Ce mouvement de réactualisation on le retrouve aussi dans la bande sonore : ce n’est pas la version originale de Bonnie & Clyde de Serge Gainsbourg qui peut être entendue, mais une reprise du groupe anglophone Luna. L’ambition, dans la musique comme dans le film, n’est pas de se placer au-dessus ou en opposition au modèle, mais de se l’approprier afin de le réactualiser ou de l’envisager d’une autre manière.

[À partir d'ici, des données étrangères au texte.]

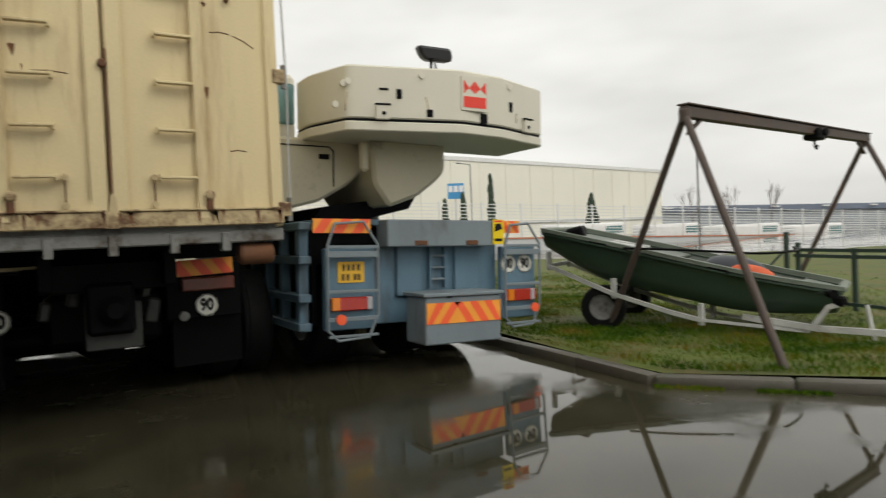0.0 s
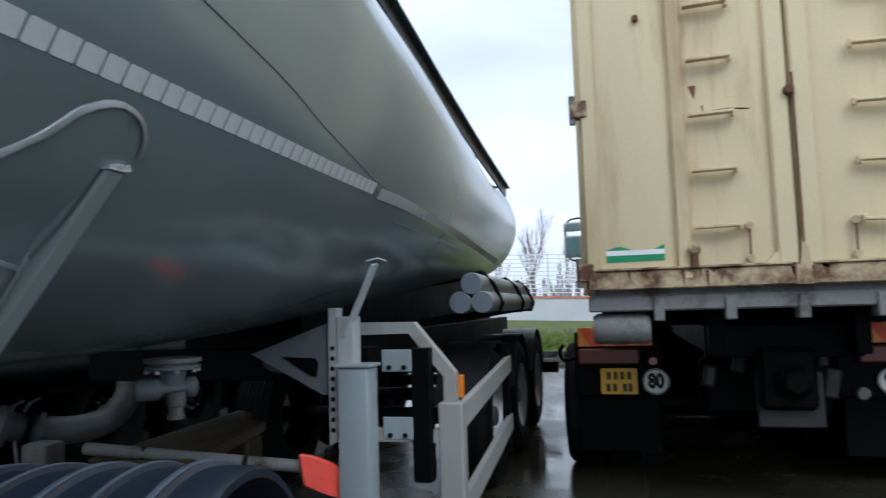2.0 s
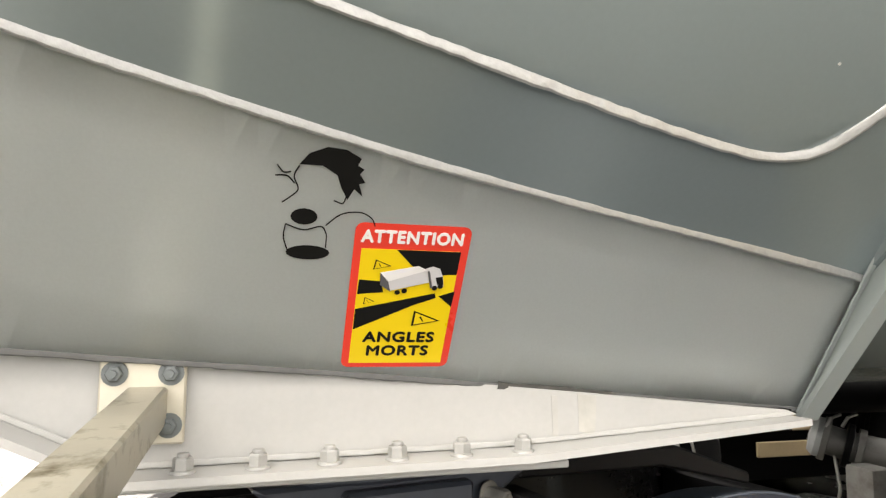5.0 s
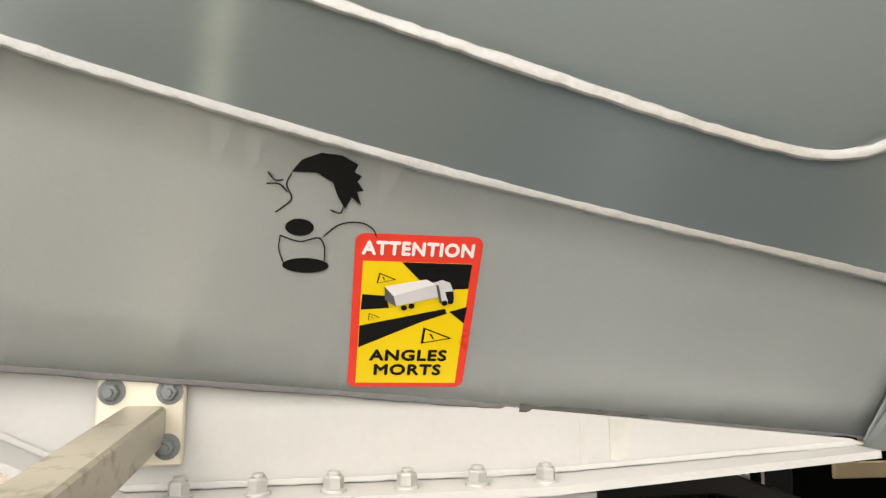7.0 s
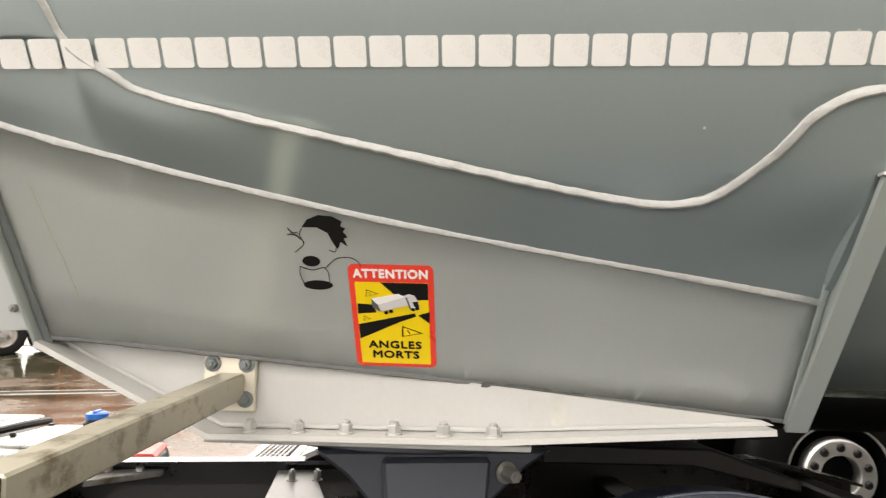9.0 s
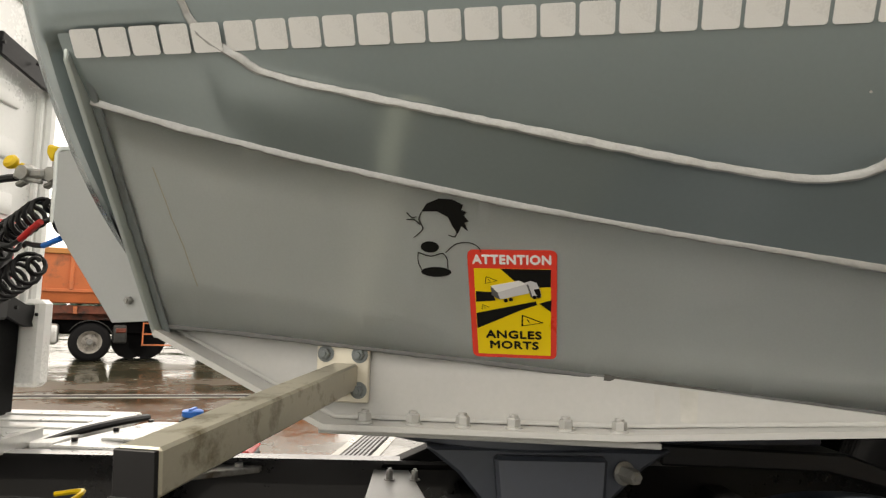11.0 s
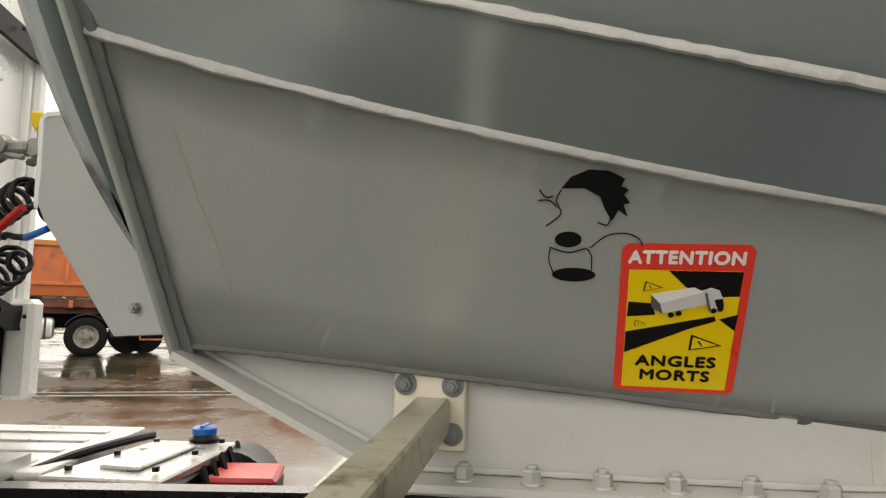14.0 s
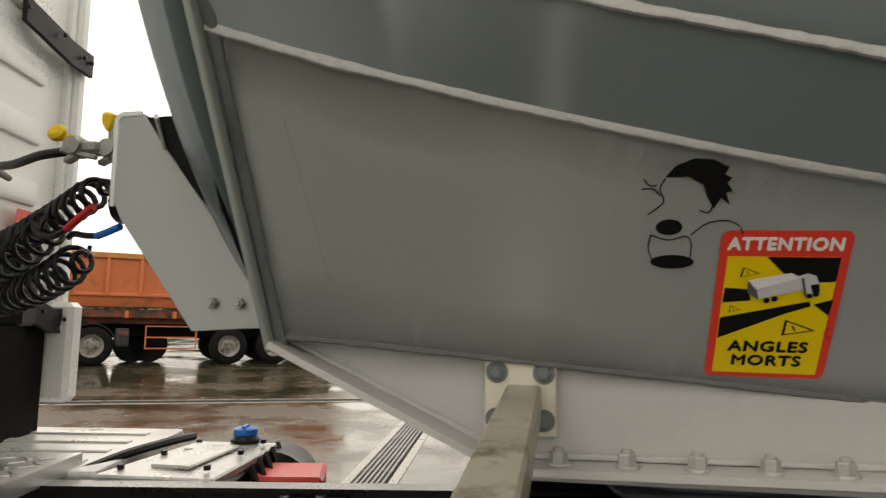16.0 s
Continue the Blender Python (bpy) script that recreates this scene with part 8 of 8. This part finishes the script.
def far_sheds():
    t = thing("long_shed", "long low dark-roofed shed on the far field", "building", (180, 128, 0))
    a, b = Vector((128.0, 127.0, 0)), Vector((260.0, 88.0, 0))
    mid = (a + b) / 2
    part("roof", box_between(a + Vector((0, 0, 4.9)), b + Vector((0, 0, 2.6)), 20, 1.5), M_FARROOF, t, "dark blue-grey roof band")
    part("wall", box_between(a + Vector((0, 0, 2.4)), b + Vector((0, 0, 0.4)), 18, 3.4), M_FARSHADE, t)
    for k in range(9):
        p = a.lerp(b, (k + 0.5) / 9) + Vector((-3, -9.4, 0))
        part("roof_light", box((p.x, p.y, 4.9 - 2.3 * (k + 0.5) / 9 + 0.3), (5.5, 0.5, 0.35)), M_WHITEFENCE, t)


# distance haze is mixed into the shed's roof and wall colours
M_FARROOF = surf("hazy_blue_grey_roof", (0.16, 0.19, 0.25), 0.6, 0, 0.08, 0.2, 5, 0)
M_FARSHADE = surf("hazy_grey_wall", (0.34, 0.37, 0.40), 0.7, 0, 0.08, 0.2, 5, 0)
far_shed()
far_sheds()


def conifer(x, y, z0, h, r, seed, name="cypress"):
    rnd = random.Random(seed)
    t = thing(name, "slim dark cypress tree in the distance", "tree", (x, y, z0))
    part("trunk", tube([(x, y, z0), (x, y, z0 + h * 0.9)], 0.1, 6), M_TWIG, t)
    bm = bmesh.new()
    for i in range(170):
        f = rnd.random()
        rr = r * (1 - f) ** 0.7 * rnd.uniform(0.3, 1.0) * (0.5 + min(1, f * 6) * 0.5)
        a = rnd.uniform(0, 6.28)
        s = rnd.uniform(0.12, 0.26)
        bmesh.ops.create_icosphere(bm, subdivisions=1, radius=s, matrix=Matrix.Translation((x + rr * math.cos(a), y + rr * math.sin(a), z0 + 0.25 + f * h)) @ Matrix.Diagonal((1, 1, 2.0, 1)))
    part("crown", bm, M_LEAF, t, sharp=80)


for i, (x, y, h, r) in enumerate(((39.6, 58.2, 7.0, 0.55), (37.0, 59.5, 5.2, 0.5), (35.4, 60.5, 4.6, 0.5), (48.6, 53.0, 4.6, 0.9))):
    conifer(x, y, -0.3, h, r, 40 + i)


def bare_tree(x, y, z0, h, seed):
    rnd = random.Random(seed)
    t = thing("bare_tree", "leafless winter tree beyond the boundary wall", "tree", (x, y, z0))
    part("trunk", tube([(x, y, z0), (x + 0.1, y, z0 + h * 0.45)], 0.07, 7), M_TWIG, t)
    bm = bmesh.new()

    def limb(p, d, ln, r, depth):
        q = p + d * ln
        tube([p, p.lerp(q, 0.5) + Vector((rnd.uniform(-0.1, 0.1), rnd.uniform(-0.1, 0.1), 0)) * ln * 0.4, q], r, 4, bm)
        if depth:
            for _ in range(3):
                nd = (d + Vector((rnd.uniform(-0.38, 0.38), rnd.uniform(-0.38, 0.38), rnd.uniform(0.1, 0.6)))).normalized()
                limb(p.lerp(q, rnd.uniform(0.5, 1.0)), nd, ln * rnd.uniform(0.55, 0.8), r * 0.6, depth - 1)

    for _ in range(4):
        limb(Vector((x, y, z0 + h * rnd.uniform(0.25, 0.45))), Vector((rnd.uniform(-0.5, 0.5), rnd.uniform(-0.5, 0.5), 1)).normalized(), h * 0.3, 0.03, 3)
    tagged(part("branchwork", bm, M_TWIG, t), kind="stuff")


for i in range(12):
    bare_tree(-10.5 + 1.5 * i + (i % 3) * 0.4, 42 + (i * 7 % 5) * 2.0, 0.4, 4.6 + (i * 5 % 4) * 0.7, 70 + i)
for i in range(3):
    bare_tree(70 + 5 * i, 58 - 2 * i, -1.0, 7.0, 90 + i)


def scrub():
    rnd = random.Random(8)
    bm = bmesh.new()
    for _ in range(900):
        x, y = rnd.uniform(-16, 12), rnd.uniform(36.5, 40)
        h = rnd.uniform(0.8, 2.6)
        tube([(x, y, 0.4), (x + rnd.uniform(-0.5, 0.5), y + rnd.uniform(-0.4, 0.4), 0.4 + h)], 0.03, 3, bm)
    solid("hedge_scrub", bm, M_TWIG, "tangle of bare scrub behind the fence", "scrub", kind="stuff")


scrub()


# hedge added, mostly out of sight, to darken the horizon behind the tipper
def west_hedge():
    rnd = random.Random(18)
    bm = bmesh.new()
    for _ in range(1500):
        y = rnd.uniform(-60, 40)
        x = -46 + rnd.uniform(-1.5, 1.5)
        s = rnd.uniform(0.25, 0.6)
        bmesh.ops.create_icosphere(bm, subdivisions=1, radius=s, matrix=Matrix.Translation((x, y, rnd.uniform(0.1, 2.4))) @ Matrix.Diagonal((1, 1.3, 0.9, 1)))
    solid("hedge", bm, M_LEAF, "dark hedge added behind the yard to darken its horizon", "hedge", kind="stuff", sharp=80)


west_hedge()


def far_vans():
    for k, (x, y, w) in enumerate(((33.0, 37.0, 6.5), (41.5, 37.0, 5.5), (52.0, 38.0, 8.0), (62.0, 38.0, 8.0))):
        t = thing("parked_van", "white van body parked behind the fence", "van", (x, y, -0.6), group="vans behind the fence")
        zz = far_z(x, 33)
        part("body", box((x, y, zz + 1.15), (w, 2.1, 1.9), bev=0.25, seg=3), M_WHITEFENCE, t)
        part("windows", box((x + w * 0.3, y - 1.04, zz + 1.6), (w * 0.25, 0.05, 0.55), bev=0.05), M_GLASSY, t)
        for s in (-0.32, 0.32):
            part("wheel", disc((x + w * s, y - 1.06, zz + 0.25), (0, 1, 0), 0.33, 0.25, 18), M_RUBBER, t)


far_vans()


def sign_and_lamps():
    t = thing("company_sign", "blue and white sign board on posts, plain shapes", "sign", (36.4, 60.2, 0))
    m = Matrix.Translation((36.6, 60.2, 5.65)) @ Matrix.Rotation(radians(-31), 4, "Z") @ Matrix.Rotation(radians(90), 4, "X")
    part("board", flat([(-0.85, -0.8), (0.85, -0.8), (0.85, 0.8), (-0.85, 0.8)], m, 0.1), M_VBLUE, t)
    for cx in (-0.55, 0.0, 0.55):
        part("white_shape", flat([(cx - 0.22, -0.1), (cx + 0.22, -0.1), (cx + 0.22, 0.55), (cx - 0.22, 0.55)], m @ Matrix.Translation((0, 0, 0.1)), 0.05), M_VWHITE, t)
    part("post", tube([(36.6, 60.3, -0.5), (36.6, 60.3, 5.0)], 0.1, 8), M_WHITEFENCE, t)
    for x, y, h, reach in ((37.9, 59.3, 8.3, -1.4), (37.3, 30.5, 6.4, 0.0)):
        l = thing("lamp_post", "grey street lamp post", "street lamp", (x, y, -0.5))
        part("pole", tube([(x, y, -0.6), (x, y, h)], 0.06, 8), M_SILL, l)
        if reach:
            part("arm", tube([(x, y, h), (x + reach, y, h + 0.15)], 0.04, 8), M_SILL, l)
            part("lamp_head", box((x + reach, y, h + 0.14), (0.5, 0.25, 0.12), bev=0.03), M_SILL, l)


sign_and_lamps()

La dernière séquence du film affirme avec amour la capacité du cinéma à se renouveler. Contre toute attente, malgré le chaos, malgré sa propre personnalité, René Vidal a produit quelque chose de moderne et d’inattendu. La pellicule est griffée, parcourue de sigles, de symboles et de traits évoquant les expérimentations de Stan Brakhage ou de Norman McLaren avec le grattage de pellicule. L’intérêt de son film et de ses qualités peut être débattu, mais la séquence nous laisse envisager la possibilité d’un cinéma qui s’affirme par son modernisme, par sa valeur ajoutée. Le geste de Vidal n’est pas gratuit, il réinvente et propose quelque chose de nouveau.  Il ne s’agit pas de brûler les idoles, mais plutôt de leur rendre hommage en se les réappropriant, en donnant une nouvelle signification à leurs images, codes ou thématiques. Comme l’a dit Picasso : « les bons artistes copient, les grands artistes volent. »

À travers cette fin, Assayas nous propose la possibilité d’un cinéma qui garderait un regard sur le passé sans se faire limiter par celui-ci, toujours à la recherche de nouvelles possibilités.